Mangalore, May 22: For passengers landing at Mangalore airport, it cannot get more picturesque.

On one side are the choppy waves of the Arabian Sea and on the other three are lush green surroundings — small hills with swaying coconut trees. The view is so easy on the eye that it is certain to make the passenger wholly unaware of the extremely difficult landing that the plane is about to make.

For the pilots, however, it cannot get any trickier. The runway is located on the top of a plateau with either end stopping abruptly and dropping into deep gorges. Pilots call it a “tabletop runway”.

“It is virtually like landing on a large tabletop, knowing very well that you cannot get too close to the edges,” an Air India pilot who has flown that sector frequently said.

Such a runway creates an optical illusion, which means the pilot cannot approach either too high or too low. “So he has to make a very precise approach. And if it is raining with a gust of wind, the landing becomes even more dicey because the pilot has to guard against hydroplaning (skidding on a wet runway). He has no buffer zone at the end of the runway to arrest the aircraft’s uncontrolled progress,” the pilot said.
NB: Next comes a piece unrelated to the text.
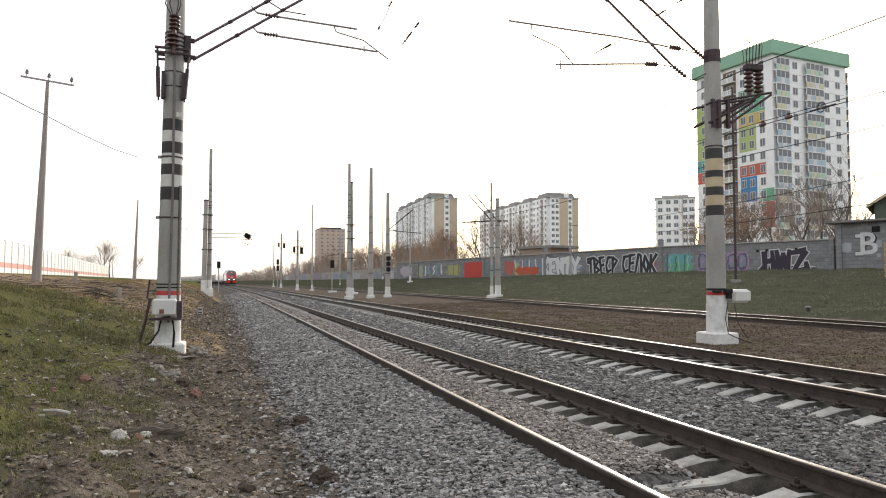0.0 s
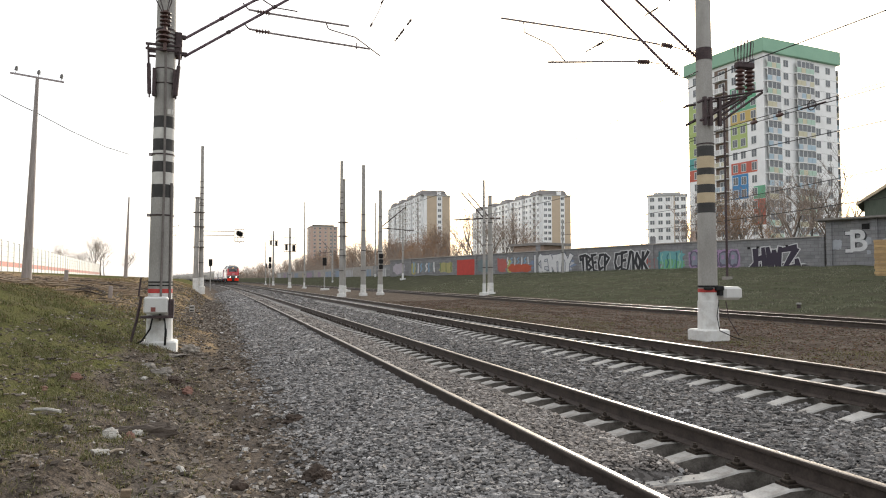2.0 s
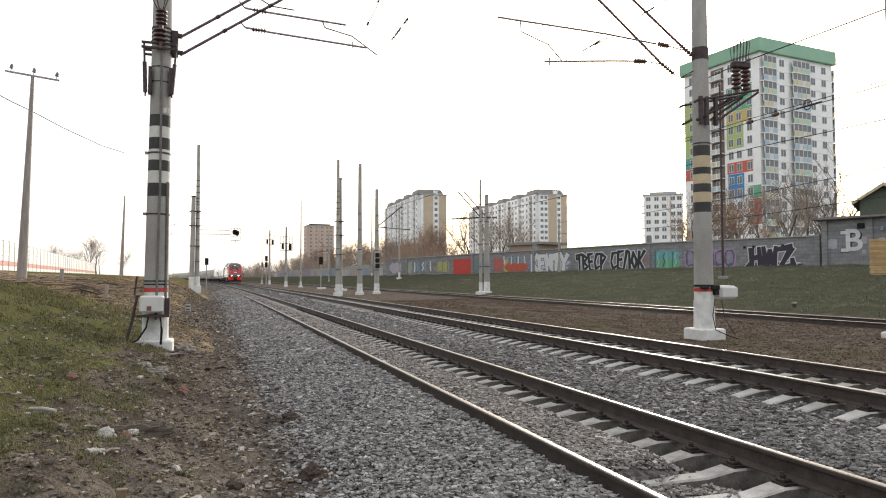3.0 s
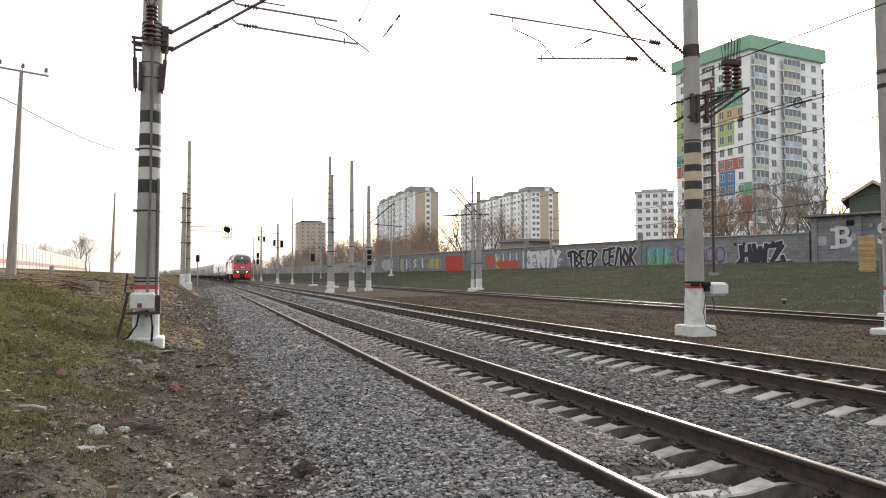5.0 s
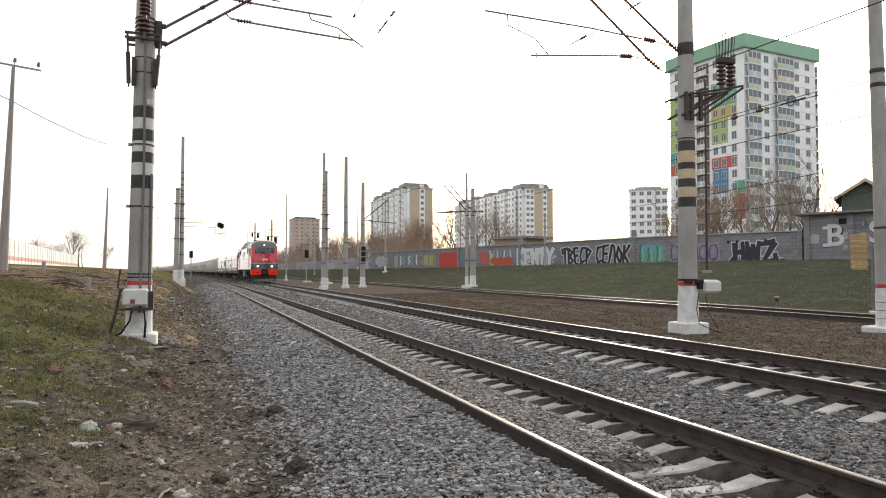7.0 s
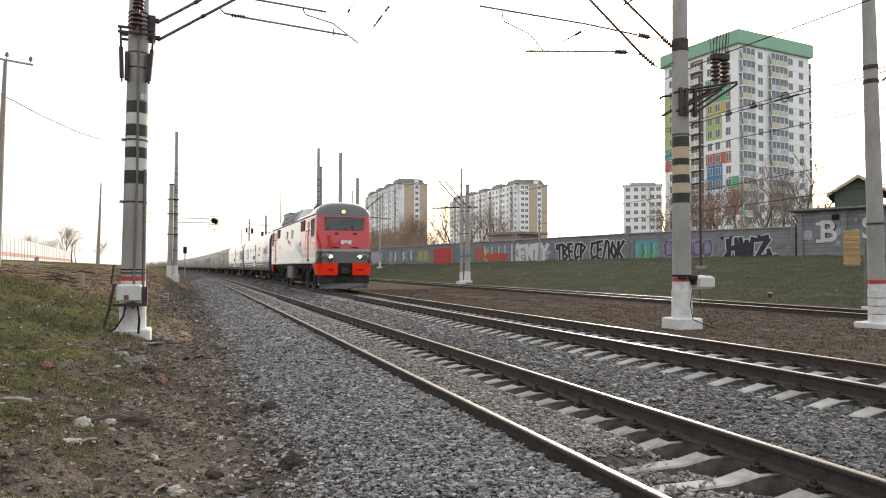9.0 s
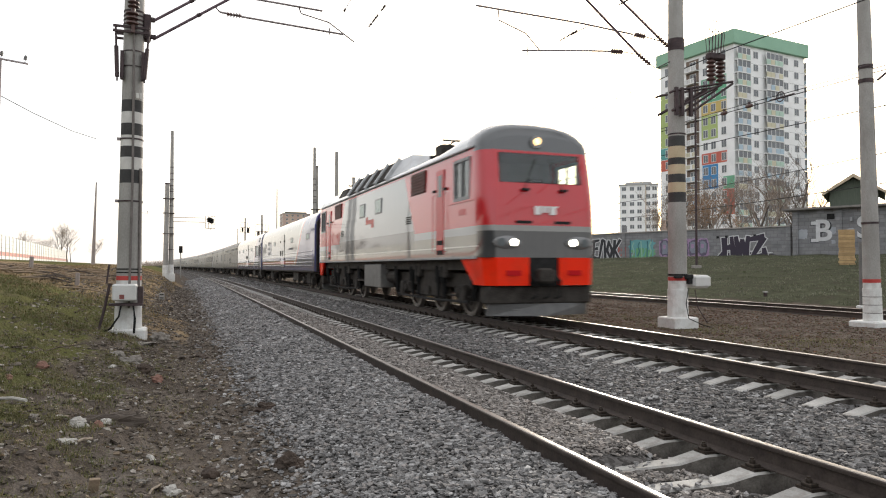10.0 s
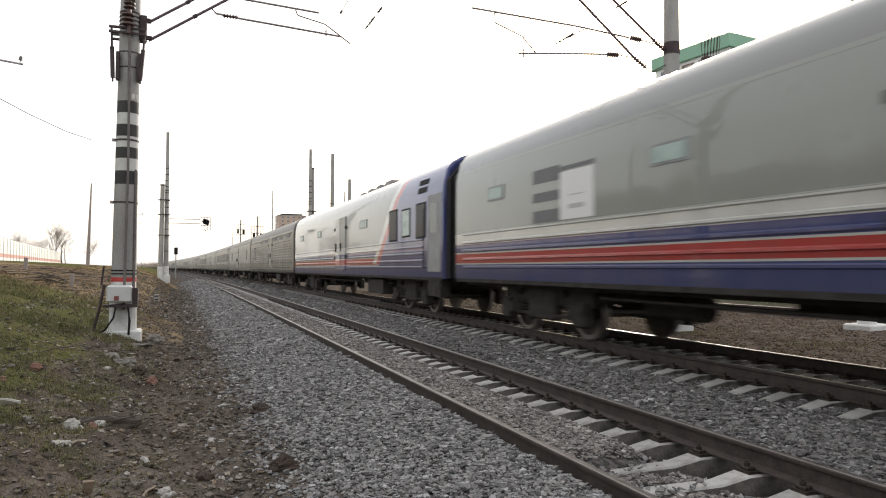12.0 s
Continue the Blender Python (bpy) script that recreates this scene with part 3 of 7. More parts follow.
            # orange skirts with a tapering return along the side
            part("skirt", G().loft([[(s * 0.4, at(-0.06), 0.85), (s * 1.2, at(-0.04), 0.85), (s * 1.42, at(0.2), 0.85), (s * 1.45, at(0.75), 0.85), (s * 1.38, at(0.75), 0.85), (s * 1.1, at(0.1), 0.85), (s * 0.4, at(0.06), 0.85)], [(s * 0.4, at(-0.06), 1.5), (s * 1.22, at(-0.04), 1.5), (s * 1.48, at(0.25), 1.5), (s * 1.5, at(1.5), 1.5), (s * 1.42, at(1.5), 1.5), (s * 1.12, at(0.1), 1.5), (s * 0.4, at(0.06), 1.5)]]), M_orange, ob, "bright orange-red front skirt")
            part("skirt_step", G().box(*sorted((s * 0.62, s * 0.98)), *yb(-0.075, -0.05), 1.08, 1.2), M_redpaint, ob)
            part("snow_vent", G().box(*sorted((s * 0.3, s * 0.72)), *yb(-0.03, 0.05), 2.3, 2.36), M_black, ob)
            # cab side window, door, grille and vents on both sides
            x = s * 1.5
            def plate(name, a, b, z0, z1, out, material, parent=ob, label=""):
                return part(name, G().box(*sorted((x - s * 0.05, x + s * out)), *yb(a, b), z0, z1), material, parent, label)
            bars = G()
            for p, q, z0, z1 in ((0.9, 0.97, 2.92, 3.95), (1.88, 1.95, 2.92, 3.95), (0.97, 1.88, 2.92, 3.0), (0.97, 1.88, 3.88, 3.95), (1.4, 1.45, 3.0, 3.88)):
                bars.box(*sorted((x - s * 0.06, x + s * 0.014)), *yb(p, q), z0, z1)
            fw = part("side_window_frame", bars, M_steelgrey, ob)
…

A buffer zone is an extended portion of the runway with a large sand trap. Its end is so even that if an aircraft overshoots while landing, it will plunge into the soft stand and come to a halt without much damage. But on Mangalore’s tabletop, where two runways have been squeezed atop the plateau, there is no such luxury of a buffer zone.

It is for this reason that the directorate general of civil aviation has prescribed additional training for pilots landing and taking off from table-top runways such as those in Mangalore and to some extent, in nearby Kozhikode.

Mangalore airport is located about 20km from Mangalore city and 350km from Bangalore.

There are two runways at the airport. The old runway is 6,000ft long and the new one, which became operational in 2006, is 8,000ft. The new runway can handle the wide-bodied Airbus. The new terminal building was inaugurated on May 15 by Union civil aviation minister Praful Patel.

In spite of its tricky location, Mangalore airport has had an excellent safety record with no major accidents reported.

“Let us give credit to the skill and expertise of the pilots who have navigated this runway without any major mishap. Mangalore airport had an unblemished record till today,” the Air India pilot said.